Floss or Die

Systemic Health

New Orleans was still the Big Easy. Hurricane Katrina would devastate the southern metropolis about a decade later, and my attendance of the annual meeting of my main professional society was a nice relief of the daily monotony at my dental school at home. I met many of my colleagues and I had a fantastic dinner on a Mississippi paddle steamer which was sponsored by a company with which I was working at that time.

It was one of the very first occasions that scientists in my discipline talked about a possible relationship between poor oral health and dangerous chronic conditions such as cardiovascular and cerebrovascular diseases. One of our most distinguished Professors in the field commenced his presentation with the message “Floss or Die”, a really frivolous statement. He later put the alleged relative risk for getting an infarction or stroke to 1.3 or so in case of more severe oral disease. It was the beginning of an endless discussion which mostly interested the numerous practitioners who, whithout any knowledge about odds or risk ratios, bothered their patients during the next decade with the menace of myocardial infarction, ischemic stroke, low birth weight, etc., if their oral diseases had not properly been treated. Most of this has vanished in the meantime and more realistic views have emerged.

What I didn’t know at that time was that the distinguished Professor in Oral Biology had just received an award in Economics. Not the real Nobel Prize but the “IgNobel Prize”. It stands for ignoble, and it is in fact a parody for achievements that “first make people laugh, and then make them think.” The chief sponsor of the prize is the Annals of Improbable Research which is a successor to a periodical that satirized scientific publications. That particular year, Jacques Chirac was among the laureates who, as the French President, had just launched a series of atomic bomb tests in the Pacific Ocean while the world was observing the 50th anniversary of the Hiroshima massacre.
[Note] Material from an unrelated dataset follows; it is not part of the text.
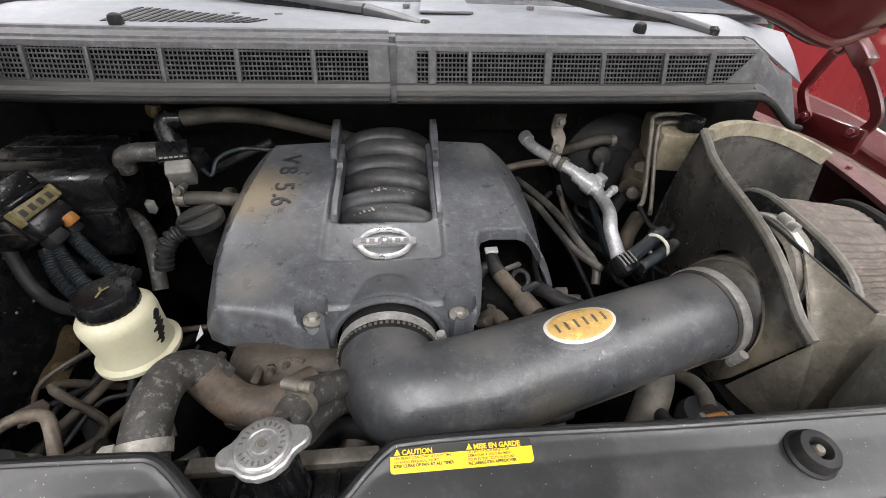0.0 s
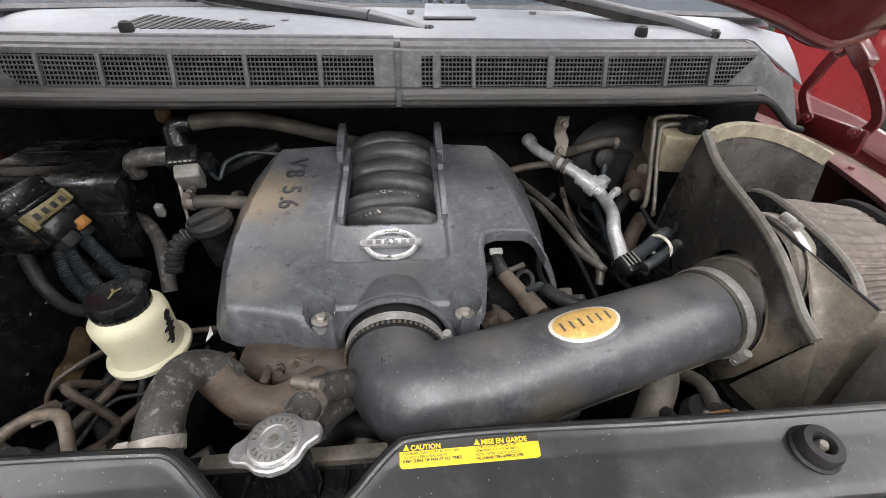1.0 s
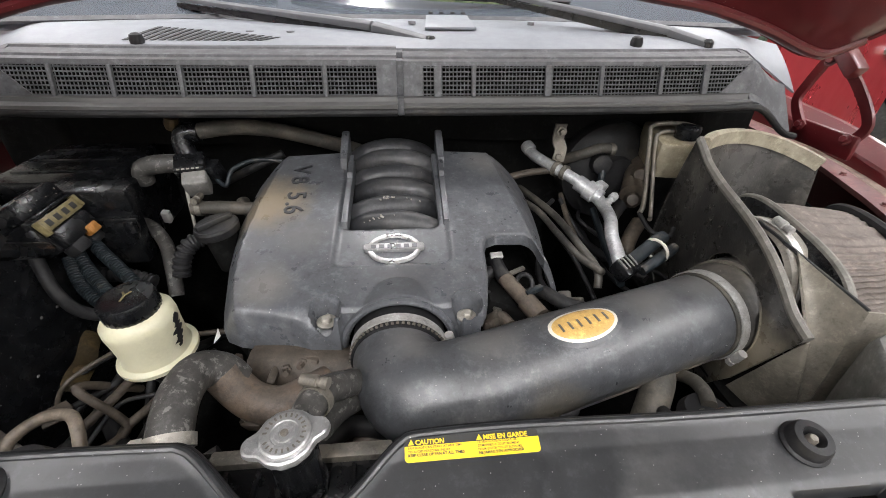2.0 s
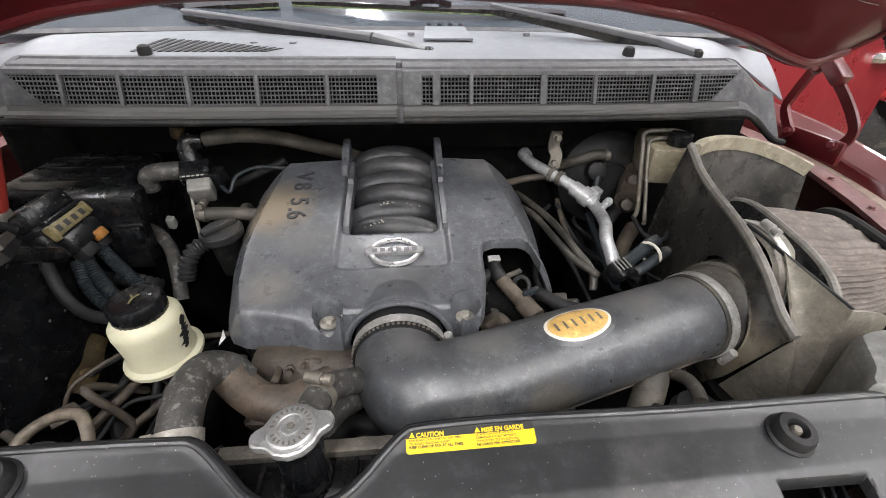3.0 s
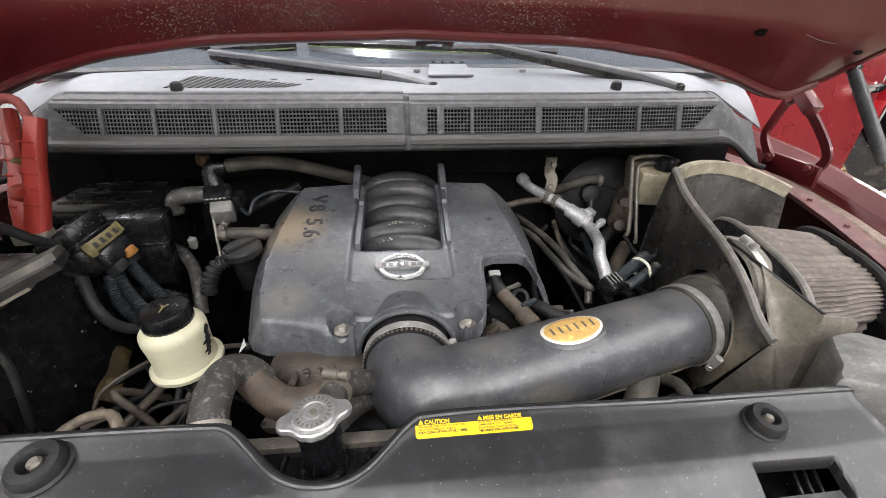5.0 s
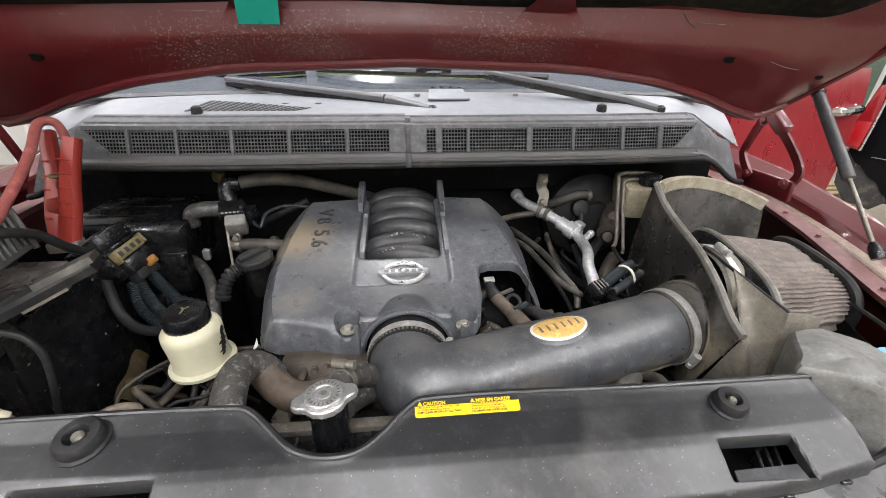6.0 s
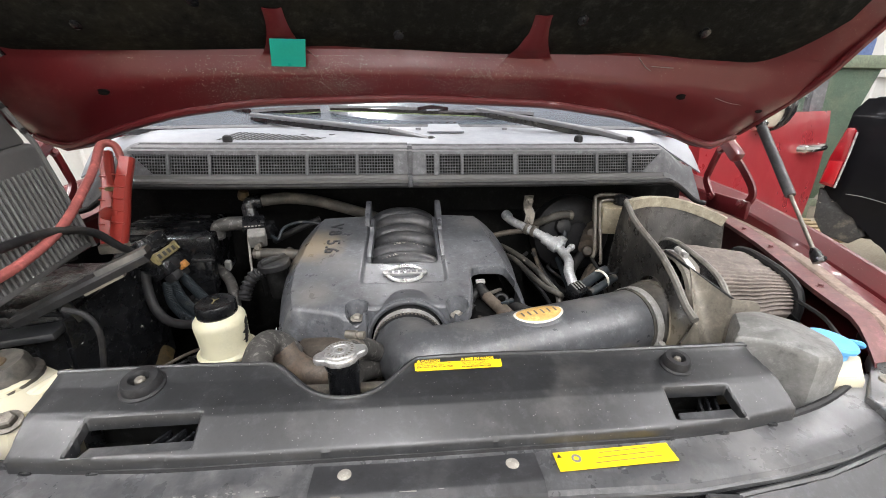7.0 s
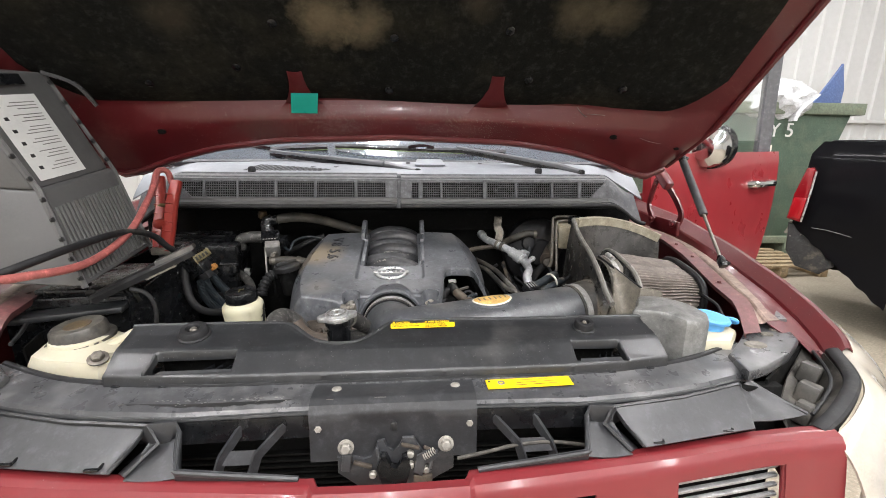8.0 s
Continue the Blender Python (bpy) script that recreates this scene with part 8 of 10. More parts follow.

It was the Peace prize, of course. Understandably, he didn’t show at the ceremony in Harvard University’s Memorial Hall where the prizes were conferred about 2 months before the real ones each year since 1991.

Our distinguished Professor got the prize in Economics for his remarkable discovery that “financial strain is a risk indicator for destructive periodontal disease.” Of course, he didn’t accept the prize either but rather ignored the event. It was long before the financial markets went out of control, somewhat before the dot-com bubble emerged and finally burst in 2000. People at risk for gum disease (according to our Professor those in financial trouble) have not participated in either bubble, I suppose.

All of this is certainly not related to the decline of periodontal disease which has been observed over the last decade or so. A slide with “Floss or Die” is still in use to attract the interest of my undergraduate and graduate students. But as ever, more as a joke than a serious suggestion.


First published at Freelance.

One comment

  1. Lynne Slim

    “I know that most men, including those at ease with problems of the greatest complexity, can seldom accept even the simplest and most obvious truth if it be such as would oblige them to admit the falsity of conclusions which they have delighted in explaining to colleagues, which they have proudly taught to others, and which they have woven, thread by thread, into the fabric of their lives.”
    -Tolstoy

    Same is true for the perio/systemic links: they were woven, thread by thread, into the fabric of practices even though the links were and remain WEAK.